Instructions for the task: In the data below, find every line that has the string "part", and copy it.

Supplied information:
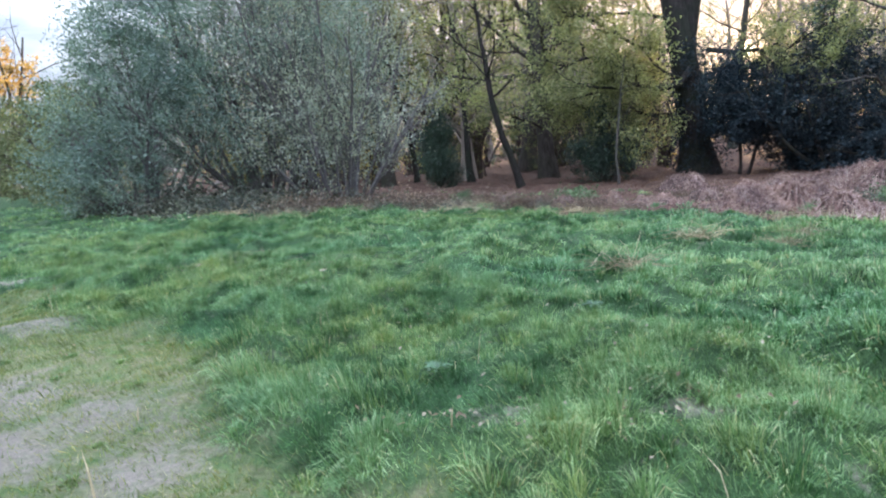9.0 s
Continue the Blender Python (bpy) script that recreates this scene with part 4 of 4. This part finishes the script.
def chip(x, y, label, length, width, rz, tilt, seed):
    """A torn splinter of pale wood: an uneven bent slab."""
    rng_ = np.random.default_rng(seed)
    bm = bmesh.new()
    n = 7
    rows = []
    for i in range(n):
        f = i / (n - 1)
        w = width * (0.12 + 0.88 * math.sin(math.pi * min(1, f * 0.9 + 0.08))) * rng_.uniform(0.5, 1.2)
        z = length * 0.14 * math.sin(f * 3) + rng_.normal(0, 0.003)
        rows.append([bm.verts.new((length * (f - 0.5), sgn * w * 0.5, z + dz + rng_.normal(0, 0.002))) for sgn, dz in ((-1, 0), (1, 0.004), (1, 0.016), (-1, 0.012))])
    for r0, r1 in zip(rows, rows[1:]):
        for k in range(4):
            bm.faces.new((r0[k], r0[(k + 1) % 4], r1[(k + 1) % 4], r1[k]))
    bm.faces.new(rows[0][::-1])
    bm.faces.new(rows[-1])
    me = bpy.data.meshes.new("wood_splinter")
    bm.to_mesh(me)
    bm.free()
    me.materials.append(CHIP)
    ob = new("wood_splinter", me)
    ob.matrix_world = pose(x, y, float(surface_z(x, y)) + 0.075, tilt, 0, rz)
    return tagged(ob, label, "wood chip", "torn wood pieces")


chip(0.33, 4.25, "pale torn piece of wood standing in the grass", 0.11, 0.06, 70, 60, 1)
chip(0.14, 3.86, "pale split branch splinter lying in the grass", 0.1, 0.03, 10, 25, 2)
chip(0.07, 3.9, "small pale wood splinter in the grass", 0.08, 0.025, -35, 15, 3)
chip(0.17, 3.81, "thin pale wood splinter among green blades", 0.08, 0.018, 40, 15, 4)


def pale_leaf(x, y, label, size, rz, seed, stuff=DEAD_LEAF):
    """A whitish dead oak leaf: wavy lobes round a curled rib."""
    rng_ = np.random.default_rng(seed)
    n = 22
    a = np.linspace(0, 2 * np.pi, n, endpoint=False)
    r = size * (0.72 + 0.2 * np.cos(5 * a + 0.6) + 0.14 * np.cos(3 * a)) * rng_.uniform(0.75, 1.15, n)
    rim = np.stack([np.cos(a) * r * 1.25, np.sin(a) * r * 0.75, 0.01 + np.abs(np.sin(a)) * r * 0.5], 1)
    v = np.concatenate([[[0, 0, 0]], rim])
    k = np.arange(n)
    ob = new("pale_leaf", mesh_of("pale_leaf", v, [np.stack([0 * k, k + 1, (k + 1) % n + 1], 1)], stuff, True))
    ob.matrix_world = pose(x, y, float(surface_z(x, y)) + 0.035, 12, -10, rz)
    return tagged(ob, label, "leaf", "pale dead leaves")


pale_leaf(-7.88, 18.2, "whitish lobed dead leaf on thin grass", 0.042, 20, 5, CHIP)
pale_leaf(-8.3, 19.1, "pale curled dead leaf in tall grass", 0.038, 120, 6)
pale_leaf(-9.7, 19.3, "small pale dead leaf on a bare patch", 0.045, 75, 7)


def weed(x, y, label, size, seed):
    """A flat rosette of long lobed leaves."""
    rng_ = np.random.default_rng(seed)
    root = thing("weed_rosette", x, y, label, "weed")
    for i in range(9):
        a, ln = i * 2.4 + rng_.uniform(-0.2, 0.2), size * rng_.uniform(0.7, 1.1)
        k = np.linspace(0, 1, 9)
        w = size * 0.16 * np.sin(np.clip(k * 2.9 + 0.15, 0, 3.1)) * (1 + 0.45 * (np.arange(9) % 2))
        mid = np.stack([k * ln, 0 * k, 0.05 + size * 0.25 * np.sin(k * 2.4)], 1)
        v = np.concatenate([mid + np.stack([0 * k, w, 0.015 + 0 * k], 1), mid, mid + np.stack([0 * k, -w, 0.015 + 0 * k], 1)])
        q = np.arange(8)
        me = mesh_of("leaf", v, [np.concatenate([np.stack([q, q + 1, q + 10, q + 9], 1), np.stack([q + 9, q + 10, q + 19, q + 18], 1)])], WEED_LEAF, True)
        part("leaf", me, root).rotation_euler = (0, 0, a)
    return root


weed(-6.64, 15.16, "grey-green thistle rosette spread flat in the grass", 0.1, 1)
weed(-5.45, 16.1, "small grey-green thistle rosette in the grass", 0.1, 2)


def dandelion(x, y):
    root = thing("dandelion", x, y, "single yellow dandelion flower in short grass", "flower")
    tubes = Tubes()
    tubes.add([(0, 0, -0.02), (0.004, 0, 0.04), (0.006, 0.004, 0.06)], [0.003, 0.003, 0.003], 6)
    part("stalk", tubes.mesh("stalk", WEED_LEAF), root)
    rng_ = np.random.default_rng(3)
    n = 60
    a, r = rng_.uniform(0, 6.28, n), rng_.uniform(0.008, 0.021, n)
    c = np.array([0.006, 0.004, 0.06])
    tip = c + np.stack([np.cos(a) * r, np.sin(a) * r, 0.016 - r * 0.5], 1)
    s = np.stack([-np.sin(a), np.cos(a), 0 * a], 1) * 0.0028
    v = np.stack([np.repeat(c[None], n, 0), tip + s, tip - s], 1)
    part("flower_head", mesh_of("flower_head", v.reshape(-1, 3), [np.arange(3 * n).reshape(-1, 3)], PETAL), root)


dandelion(-2.31, 7.06)


def fallen_branch(name, pts, r, label, bark):
    root = thing(name, *pts[0][:2], label, "branch", z=0.0)
    root.location = (0, 0, 0)
    tubes = Tubes()
    p = np.array(pts, float)
    k = np.linspace(0, len(p) - 1, 12)
    q = np.stack([np.interp(k, np.arange(len(p)), p[:, i]) for i in range(3)], 1)
    rng_ = np.random.default_rng(len(label))
    q[1:-1] += rng_.normal(0, r * 0.6, (10, 3))
    tubes.add(q, np.linspace(r, r * 0.35, 12), 7)
    part("limb", tubes.mesh("limb", bark), root)
    tw, tips = Tubes(), []
    for i in range(9):
        grow(rng_, tw, tips, q[3 + i], unit(q[-1] - q[0]) + rng_.normal(0, 0.6, 3), r * rng_.uniform(9, 16), r * 0.3, 0, THIN_SPEC[1:])
    part("twigwork", tw.mesh("twigwork", bark), root)
    return root


fallen_branch("fallen_branch", [(15.0, 38.2, 1.9), (18.6, 39.3, 1.45), (21.4, 39.8, 1.1), (22.0, 40.0, -0.3)], 0.11, "broken pale branch hung up between trunks", PALE_BARK)
fallen_branch("dead_bough", [(10.3, 34.2, -0.6), (9.9, 33.0, 1.6), (8.6, 32.4, 2.7), (6.6, 32.2, 2.5)], 0.06, "bare grey bough arching across dark holly", PALE_BARK)
fallen_branch("dead_bough", [(11.6, 32.6, -0.6), (12.0, 32.4, 1.2), (11.2, 32.2, 2.6), (9.6, 32.0, 3.6)], 0.05, "bare grey bough leaning on dark holly", PALE_BARK)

Output of the exercise:
Continue the Blender Python (bpy) script that recreates this scene with part 4 of 4. This part finishes the script.
        part("leaf", me, root).rotation_euler = (0, 0, a)
    part("stalk", tubes.mesh("stalk", WEED_LEAF), root)
    part("flower_head", mesh_of("flower_head", v.reshape(-1, 3), [np.arange(3 * n).reshape(-1, 3)], PETAL), root)
    part("limb", tubes.mesh("limb", bark), root)
    part("twigwork", tw.mesh("twigwork", bark), root)